◆ DATASET EXCERPT

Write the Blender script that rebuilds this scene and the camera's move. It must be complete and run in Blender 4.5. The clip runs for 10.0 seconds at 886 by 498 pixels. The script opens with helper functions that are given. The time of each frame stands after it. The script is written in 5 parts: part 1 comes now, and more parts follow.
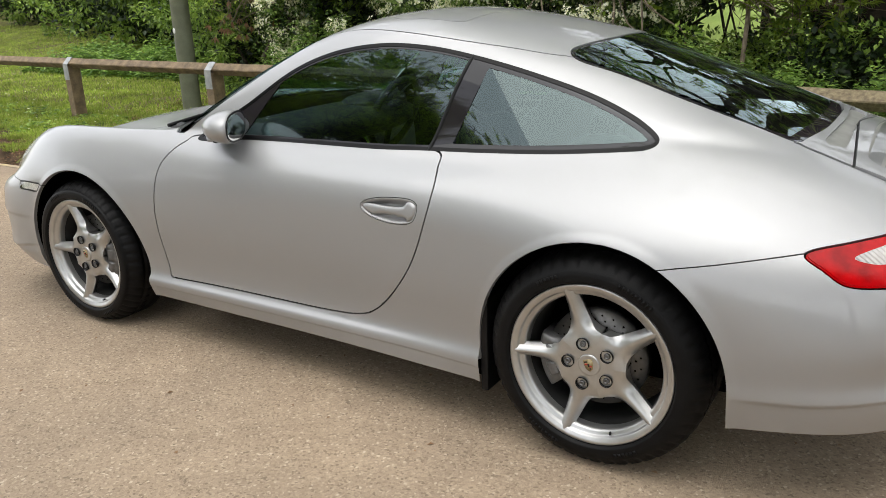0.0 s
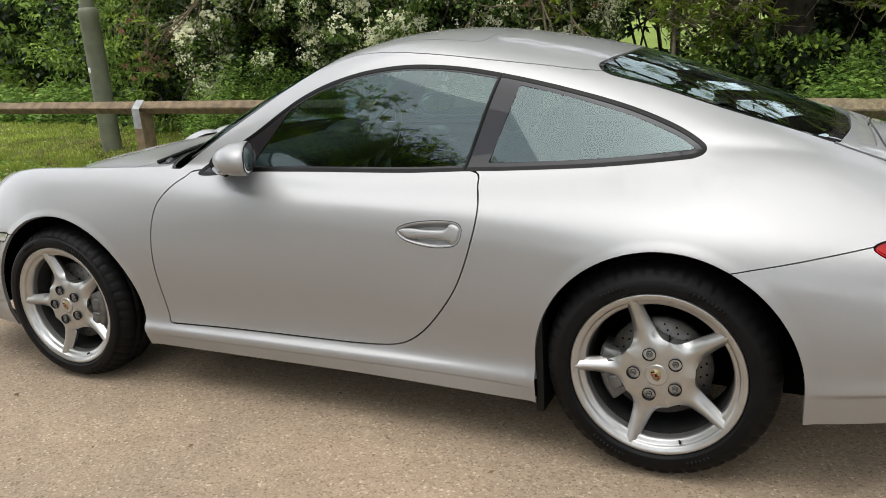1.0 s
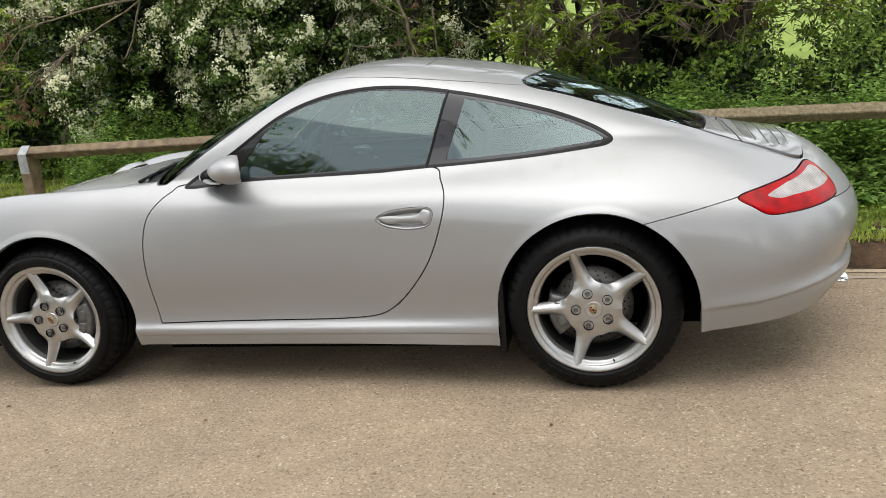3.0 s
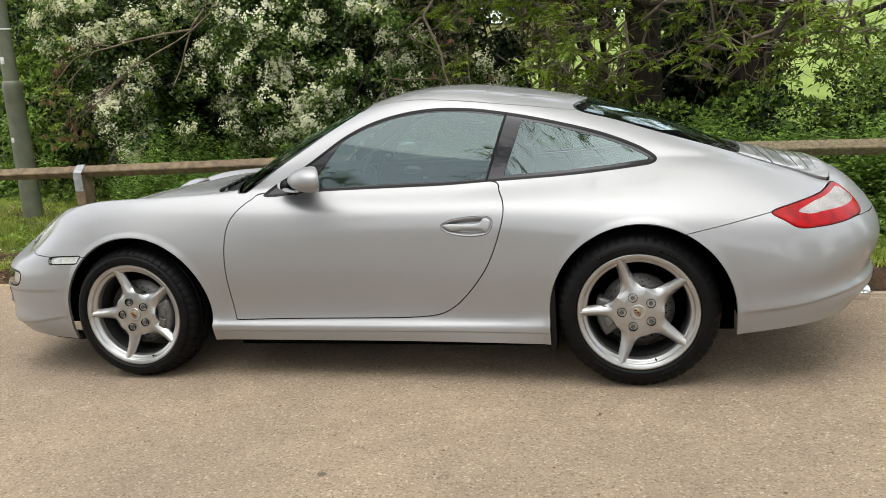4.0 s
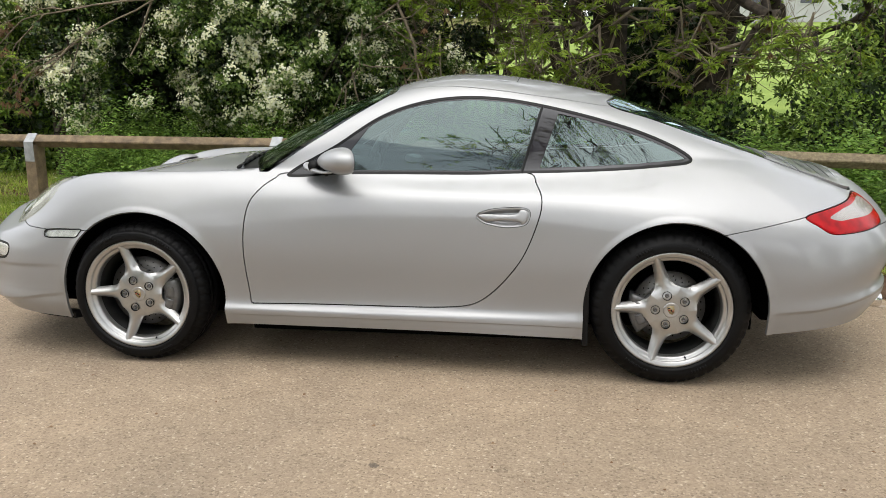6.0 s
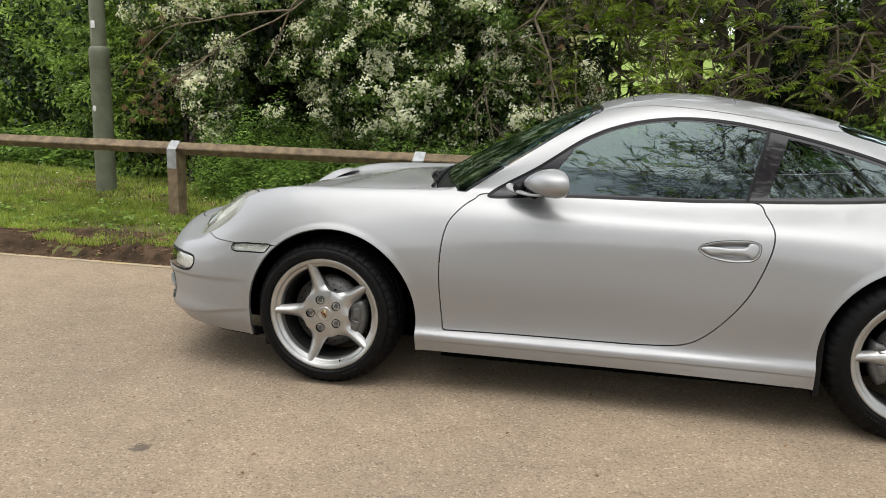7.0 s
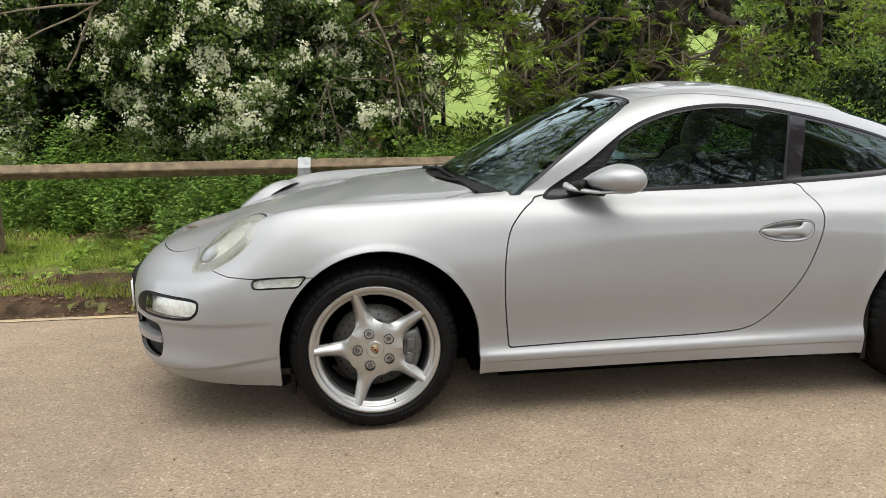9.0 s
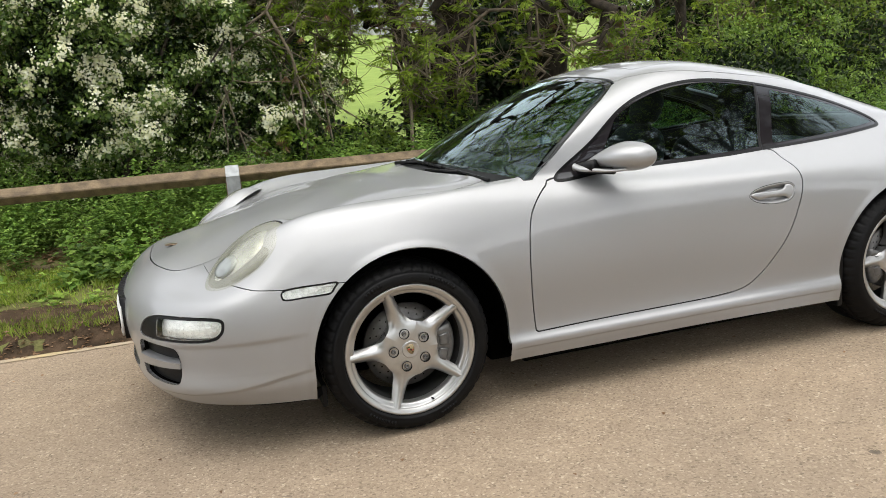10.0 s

◆ EXERCISE PROMPT
Copy the listing over exactly, skipping the pictures it holds.

◆ EXERCISE ANSWER
Write the Blender script that rebuilds this scene and the camera's move. It must be complete and run in Blender 4.5. The clip runs for 10.0 seconds at 886 by 498 pixels. The script opens with helper functions that are given. The time of each frame stands after it. The script is written in 5 parts: part 1 comes now, and more parts follow.
0.0 s
1.0 s
3.0 s
4.0 s
6.0 s
7.0 s
9.0 s
10.0 s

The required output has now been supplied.